**WORK TO BE COMPLETED:**
In the entries that follow, find the word "part" and report each line it is on.
━━━━━ TASK MATERIAL ━━━━━
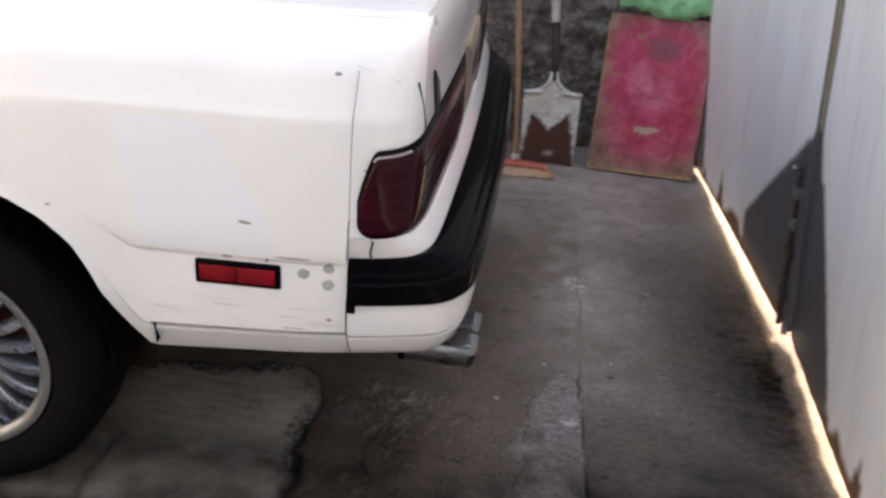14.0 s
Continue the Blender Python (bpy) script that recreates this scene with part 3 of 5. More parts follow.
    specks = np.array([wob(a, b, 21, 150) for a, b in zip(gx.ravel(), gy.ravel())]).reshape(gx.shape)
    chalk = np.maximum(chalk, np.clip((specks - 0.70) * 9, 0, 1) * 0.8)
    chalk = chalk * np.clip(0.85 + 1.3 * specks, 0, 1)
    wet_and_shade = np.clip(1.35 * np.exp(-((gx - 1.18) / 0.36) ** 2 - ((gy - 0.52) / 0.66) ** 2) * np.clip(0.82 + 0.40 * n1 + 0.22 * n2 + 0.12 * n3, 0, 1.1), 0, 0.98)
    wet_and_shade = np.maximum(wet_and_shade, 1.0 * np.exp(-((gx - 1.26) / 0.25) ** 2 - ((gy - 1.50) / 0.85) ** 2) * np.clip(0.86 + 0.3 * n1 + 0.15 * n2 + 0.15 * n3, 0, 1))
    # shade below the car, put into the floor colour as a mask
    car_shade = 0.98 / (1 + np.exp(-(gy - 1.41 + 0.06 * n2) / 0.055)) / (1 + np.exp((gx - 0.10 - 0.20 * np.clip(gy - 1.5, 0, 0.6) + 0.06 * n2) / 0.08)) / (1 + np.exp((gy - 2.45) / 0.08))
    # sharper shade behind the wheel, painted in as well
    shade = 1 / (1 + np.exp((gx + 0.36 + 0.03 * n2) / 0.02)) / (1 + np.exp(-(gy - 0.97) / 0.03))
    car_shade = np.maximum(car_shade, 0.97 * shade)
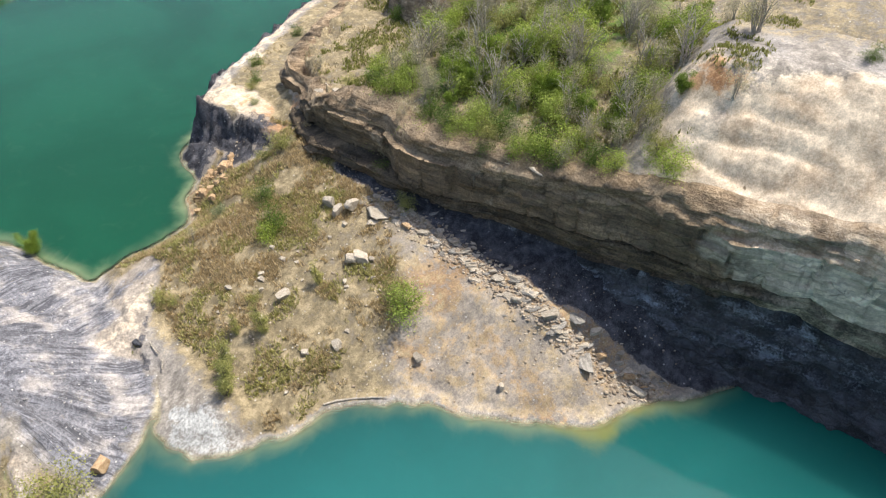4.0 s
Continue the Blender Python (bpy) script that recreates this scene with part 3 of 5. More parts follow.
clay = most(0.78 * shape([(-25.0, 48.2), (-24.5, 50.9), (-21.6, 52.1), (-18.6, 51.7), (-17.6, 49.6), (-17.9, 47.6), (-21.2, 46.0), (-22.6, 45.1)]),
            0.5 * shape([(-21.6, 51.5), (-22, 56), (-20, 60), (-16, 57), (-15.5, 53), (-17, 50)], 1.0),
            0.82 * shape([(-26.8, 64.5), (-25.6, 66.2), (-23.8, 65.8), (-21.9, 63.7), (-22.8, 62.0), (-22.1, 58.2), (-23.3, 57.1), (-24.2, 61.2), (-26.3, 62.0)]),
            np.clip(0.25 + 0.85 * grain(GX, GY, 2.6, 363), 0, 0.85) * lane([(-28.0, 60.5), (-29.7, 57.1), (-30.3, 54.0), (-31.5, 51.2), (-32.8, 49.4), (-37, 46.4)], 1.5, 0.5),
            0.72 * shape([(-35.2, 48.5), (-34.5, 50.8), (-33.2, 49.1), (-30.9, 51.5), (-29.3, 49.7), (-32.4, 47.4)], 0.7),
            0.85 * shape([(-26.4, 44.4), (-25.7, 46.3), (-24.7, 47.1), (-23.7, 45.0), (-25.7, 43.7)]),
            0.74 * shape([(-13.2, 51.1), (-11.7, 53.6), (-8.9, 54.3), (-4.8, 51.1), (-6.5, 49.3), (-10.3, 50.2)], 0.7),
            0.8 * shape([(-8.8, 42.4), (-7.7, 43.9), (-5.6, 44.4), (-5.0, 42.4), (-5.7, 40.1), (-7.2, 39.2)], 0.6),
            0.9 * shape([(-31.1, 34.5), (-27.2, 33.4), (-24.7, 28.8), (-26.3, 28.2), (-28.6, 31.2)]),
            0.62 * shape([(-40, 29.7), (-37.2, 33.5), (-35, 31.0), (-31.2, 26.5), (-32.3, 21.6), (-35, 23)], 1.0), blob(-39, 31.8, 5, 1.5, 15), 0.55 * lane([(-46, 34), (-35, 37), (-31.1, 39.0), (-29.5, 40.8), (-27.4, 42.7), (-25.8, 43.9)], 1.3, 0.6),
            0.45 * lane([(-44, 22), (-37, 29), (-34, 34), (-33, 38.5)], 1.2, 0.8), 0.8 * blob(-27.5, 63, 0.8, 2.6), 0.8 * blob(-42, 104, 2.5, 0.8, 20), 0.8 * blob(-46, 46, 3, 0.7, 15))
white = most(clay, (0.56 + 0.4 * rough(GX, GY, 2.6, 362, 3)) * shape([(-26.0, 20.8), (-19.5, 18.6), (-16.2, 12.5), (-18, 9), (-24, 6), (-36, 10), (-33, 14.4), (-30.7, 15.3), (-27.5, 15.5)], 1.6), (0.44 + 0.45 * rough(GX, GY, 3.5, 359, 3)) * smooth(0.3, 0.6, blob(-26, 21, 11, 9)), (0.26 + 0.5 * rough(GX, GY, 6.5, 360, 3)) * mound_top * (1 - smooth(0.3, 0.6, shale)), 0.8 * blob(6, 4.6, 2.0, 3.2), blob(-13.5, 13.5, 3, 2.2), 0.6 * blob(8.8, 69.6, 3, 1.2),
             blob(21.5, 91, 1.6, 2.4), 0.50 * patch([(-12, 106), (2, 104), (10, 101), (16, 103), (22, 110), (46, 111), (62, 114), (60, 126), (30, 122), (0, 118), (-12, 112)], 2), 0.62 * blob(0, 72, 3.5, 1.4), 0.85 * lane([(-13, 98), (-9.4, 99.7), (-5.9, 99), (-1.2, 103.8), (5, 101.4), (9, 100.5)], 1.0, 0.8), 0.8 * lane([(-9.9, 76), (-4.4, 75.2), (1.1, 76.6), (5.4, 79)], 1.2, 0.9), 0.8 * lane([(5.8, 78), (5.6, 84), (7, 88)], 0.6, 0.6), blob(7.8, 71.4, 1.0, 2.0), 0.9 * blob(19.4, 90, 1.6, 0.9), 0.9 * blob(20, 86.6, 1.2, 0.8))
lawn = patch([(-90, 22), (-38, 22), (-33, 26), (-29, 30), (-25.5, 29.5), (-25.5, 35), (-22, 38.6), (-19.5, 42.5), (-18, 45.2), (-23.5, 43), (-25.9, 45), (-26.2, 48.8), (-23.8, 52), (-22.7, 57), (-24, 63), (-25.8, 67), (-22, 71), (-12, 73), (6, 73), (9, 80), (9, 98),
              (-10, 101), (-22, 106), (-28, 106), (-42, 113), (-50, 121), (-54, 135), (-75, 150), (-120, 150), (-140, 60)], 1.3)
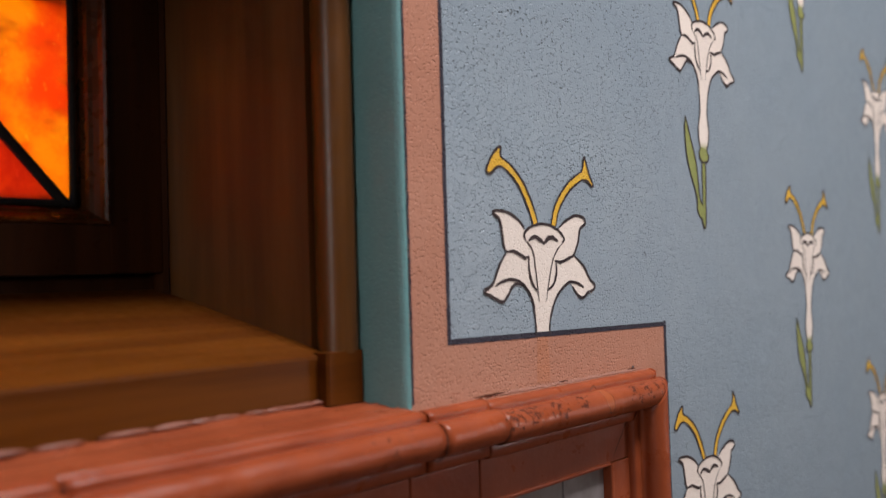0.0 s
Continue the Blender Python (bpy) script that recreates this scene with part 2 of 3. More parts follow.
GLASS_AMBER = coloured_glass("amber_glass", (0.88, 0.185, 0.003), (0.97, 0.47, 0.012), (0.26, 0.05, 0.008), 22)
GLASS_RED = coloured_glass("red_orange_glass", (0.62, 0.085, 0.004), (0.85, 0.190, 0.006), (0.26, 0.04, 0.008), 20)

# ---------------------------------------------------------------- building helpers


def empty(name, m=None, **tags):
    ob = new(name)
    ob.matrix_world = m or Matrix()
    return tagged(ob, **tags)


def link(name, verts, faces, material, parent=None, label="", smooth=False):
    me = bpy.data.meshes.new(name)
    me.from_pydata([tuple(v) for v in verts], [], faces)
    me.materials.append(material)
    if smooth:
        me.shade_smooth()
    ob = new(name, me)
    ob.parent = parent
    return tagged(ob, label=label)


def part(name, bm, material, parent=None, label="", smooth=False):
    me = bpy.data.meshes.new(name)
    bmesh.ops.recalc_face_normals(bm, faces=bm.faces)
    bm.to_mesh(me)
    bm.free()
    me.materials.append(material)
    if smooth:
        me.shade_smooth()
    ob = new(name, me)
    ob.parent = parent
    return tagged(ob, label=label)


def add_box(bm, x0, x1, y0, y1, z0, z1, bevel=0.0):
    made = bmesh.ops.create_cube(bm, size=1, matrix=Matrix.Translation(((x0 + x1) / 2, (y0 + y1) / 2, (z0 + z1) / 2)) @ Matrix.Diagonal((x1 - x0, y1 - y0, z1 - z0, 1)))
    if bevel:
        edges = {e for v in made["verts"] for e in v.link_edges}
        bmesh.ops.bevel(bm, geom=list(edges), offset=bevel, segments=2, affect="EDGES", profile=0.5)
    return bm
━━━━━
**FULL RESPONSE:**
Continue the Blender Python (bpy) script that recreates this scene with part 3 of 5. More parts follow.
Continue the Blender Python (bpy) script that recreates this scene with part 3 of 5. More parts follow.
Continue the Blender Python (bpy) script that recreates this scene with part 2 of 3. More parts follow.
def part(name, bm, material, parent=None, label="", smooth=False):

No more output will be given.